McIntire suggests that there has been such a denial or infringement of his constitutional rights that his criminal conviction is vulnerable to collateral attack. See K.S.A. 60-1507(a); Supreme Court Rule 183(g) (2017 Kan. S. Ct. R. 222).
We review the district court's holding.
In its summary dismissal of McIntire's motion, the district court found: the motion was successive; the motion, files, and records of the case did not conclusively show he was entitled to a hearing; he failed to meet his burden by a preponderance of the evidence; his claim was insubstantial; he failed to make a "colorable" claim of actual innocence; and an appellate court already determined that there was sufficient evidence to convict him of the offenses.
To us, McIntire contends that the district court erred because defense counsel was ineffective for failing to introduce Green's letter at trial. He argues his motion contains a colorable claim of actual innocence—based on Green's letter—sufficient to extend the one-year time limit for filing a 60-1507 motion and to allow for a successive motion. See K.S.A. 2017 Supp. 60-1507(f)(2)(A).
To prevail on a claim of ineffective assistance of counsel, a criminal defendant must establish: that the performance of defense counsel was deficient under all the circumstances; and prejudice that there is a reasonable probability the finder of fact would have reached a different result without the deficient performance. Sola-Morales,
300 Kan. at 882-83 (relying on Strickland v. Washington, 466 U.S. 668, 687, 104 S. Ct. 2052, 80 L. Ed. 2d 674, reh. denied 467 U.S. 1267 ).

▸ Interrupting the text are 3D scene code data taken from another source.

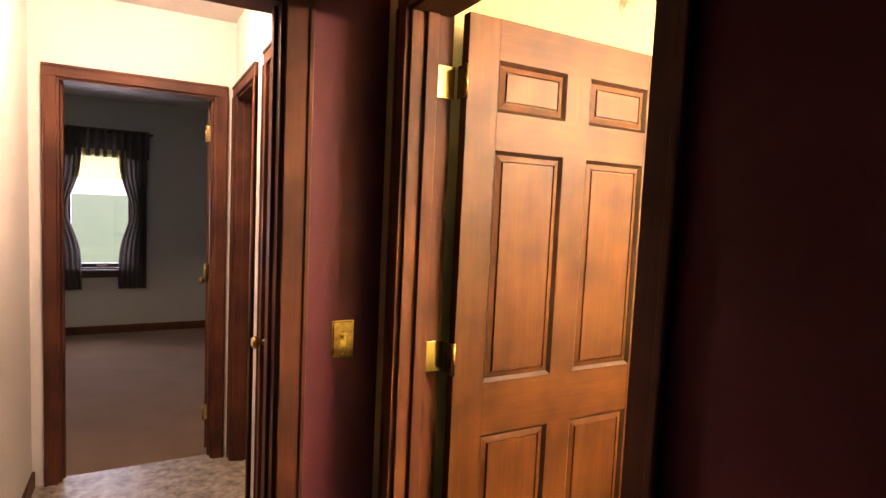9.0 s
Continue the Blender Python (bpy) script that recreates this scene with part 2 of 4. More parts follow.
def lathe(profile, centre, steps=32, axis="z", squash=1.0):
    """A turned shape: profile of (radius, height)."""
    bm = bmesh.new()
    rings = []
    for r, h in profile:
        ring = []
        for i in range(steps):
            a = 2 * math.pi * i / steps
            c, s = r * math.cos(a), r * math.sin(a) * squash
            p = {"z": (c, s, h), "y": (c, h, s), "x": (h, c, s)}[axis]
            ring.append(bm.verts.new(Vector(centre) + Vector(p)))
        rings.append(ring)
    for lo, hi in zip(rings, rings[1:]):
        for i in range(steps):
            j = (i + 1) % steps
            bm.faces.new((lo[i], lo[j], hi[j], hi[i]))
    for ring in (rings[0], rings[-1]):
        if len(profile) > 1:
            try:
                bm.faces.new(ring)
            except ValueError:
                pass
    bmesh.ops.recalc_face_normals(bm, faces=bm.faces[:])
    for f in bm.faces:
        f.smooth = len(f.verts) == 4
    return bm


def tube(points, radius, steps=8, closed=False):
    """A round bar along the points."""
    bm = bmesh.new()
    pts = [Vector(p) for p in points]
    rings = []
    for i, p in enumerate(pts):
        if closed:
            way = pts[(i + 1) % len(pts)] - pts[i - 1]
        else:
            way = pts[min(i + 1, len(pts) - 1)] - pts[max(i - 1, 0)]
        side = way.orthogonal().normalized() if not rings else (last - way * last.dot(way) / way.length_squared).normalized()
        last = side
        up = way.normalized().cross(side)
        rings.append([bm.verts.new(p + radius * (side * math.cos(2 * math.pi * k / steps) + up * math.sin(2 * math.pi * k / steps))) for k in range(steps)])
    pairs = list(zip(rings, rings[1:])) + ([(rings[-1], rings[0])] if closed else [])
    for lo, hi in pairs:
        for k in range(steps):
            f = bm.faces.new((lo[k], lo[(k + 1) % steps], hi[(k + 1) % steps], hi[k]))
            f.smooth = True
    if not closed:
        bm.faces.new(rings[0])
        bm.faces.new(rings[-1])
    bmesh.ops.recalc_face_normals(bm, faces=bm.faces[:])
    return bm


def joined(*meshes):
    bm = meshes[0]
    for other in meshes[1:]:
        me = bpy.data.meshes.new("tmp")
        other.to_mesh(me)
        bm.from_mesh(me)
        bpy.data.meshes.remove(me)
        other.free()
    return bm


def mesh_of(name, bm, *materials):
    me = bpy.data.meshes.new(name)
    bm.to_mesh(me)
    bm.free()
    for m in materials:
        me.materials.append(m)
    return me


def part(name, bm, material, parent, label=""):
    ob = new(name, mesh_of(name, bm, material))
    ob.parent = parent
    if label:
        tagged(ob, label)
    return ob


def thing(name, label, category, group="", at=(0, 0, 0)):
    ob = new(name)
    ob.empty_display_size = 0.1
    ob.location = at
    bpy.context.view_layer.update()
    return tagged(ob, label, category, group)


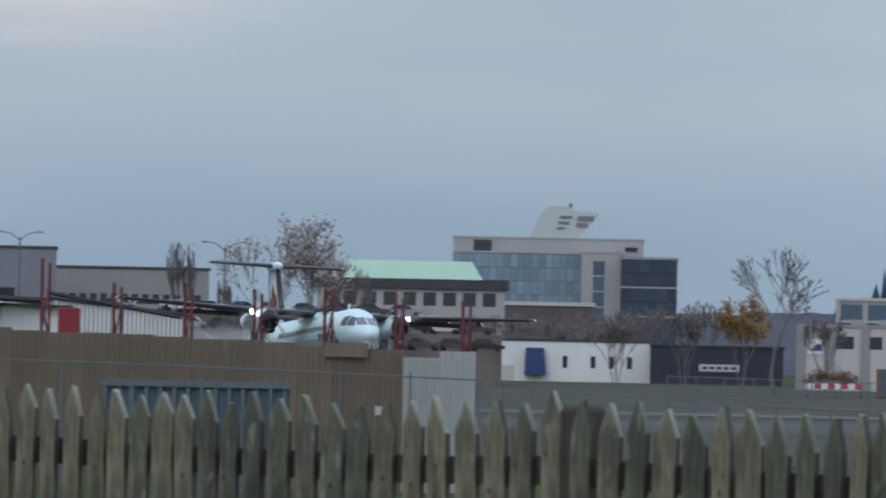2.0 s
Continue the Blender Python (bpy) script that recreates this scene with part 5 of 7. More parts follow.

Judicial scrutiny of counsel's performance in a claim of ineffective assistance of counsel is highly deferential and requires consideration of all the evidence before the judge or jury. The reviewing court must strongly presume that counsel's conduct fell within the broad range of reasonable professional assistance. State v. Kelly, 298 Kan. 965, 970, 318 P.3d 987 (2014). To establish prejudice, the defendant must show a reasonable probability that—but for counsel's deficient performance—the outcome of the proceeding would have been different. A "reasonable probability" means a probability that is enough to undermine confidence in the outcome. State v. Sprague, 303 Kan. 418, 426, 362 P.3d 828 (2015).
In his brief, McIntire argues his defense counsel was deficient for failing to introduce Green's letter into evidence because the document contained evidence of his innocence. In her July 2005 letter, Green stated she examined the child earlier that month. Green wrote, in part, that no hymen was present in the girl, and "[t]he findings on this child's exam are consistent with typical teenage exams and it is not uncommon to find a lack of hymen on young girls in general. I cannot appreciate any physical wrongdoing based on the exam." (Emphases added.)
When Green testified for the State at McIntire's trial, under cross-examination by defense counsel, she stated the same opinion:
"[DEFENSE COUNSEL]: And as I understand it, the fact that the hymen was not intact, that is consistent with a typical teenage examination? "[GREEN]: Correct. "[DEFENSE COUNSEL]: Okay. In young girls? "[GREEN]: Yes.
"[DEFENSE COUNSEL]: And as a result you could not appreciate any physical wrong doing based on your physical examination? "[GREEN]: I could not." (Emphases added.)
On redirect, Green revealed that it would have been helpful had she been able to perform the examinations on the victim shortly after the alleged incident. Defense counsel then asked on recross, "But again your findings are not inconsistent with young girls?" (Emphasis added.) Green answered that defense counsel was correct.
Basically, McIntire suggests that Green's letter—which mirrored her testimony under cross-examination—would affect the jury far more favorably than her live testimony. Thus, according to McIntire, his defense counsel was deficient for not introducing it, and that deficiency was prejudicial to his defense at trial. But McIntire does not give us any authority that a piece of paper is more powerful and persuasive than live testimony in affecting a jury's deliberations. We are not so convinced.
Thus, our logic becomes manifest. McIntire has not met his burden to show his trial counsel was ineffective. Defense counsel's cross-examination of Green presented the same information to the jury as that in her letter. Thus, counsel's performance was not deficient and McIntire's right to a fair trial was not prejudiced. This means that McIntire's claims do not show exceptional circumstances that can justify another successive or outof-time 60-1507 motion. The motion, files, and records conclusively establish that McIntire was not entitled to relief. The district court did not err in summarily dismissing McIntire's K.S.A. 60-1507 motion.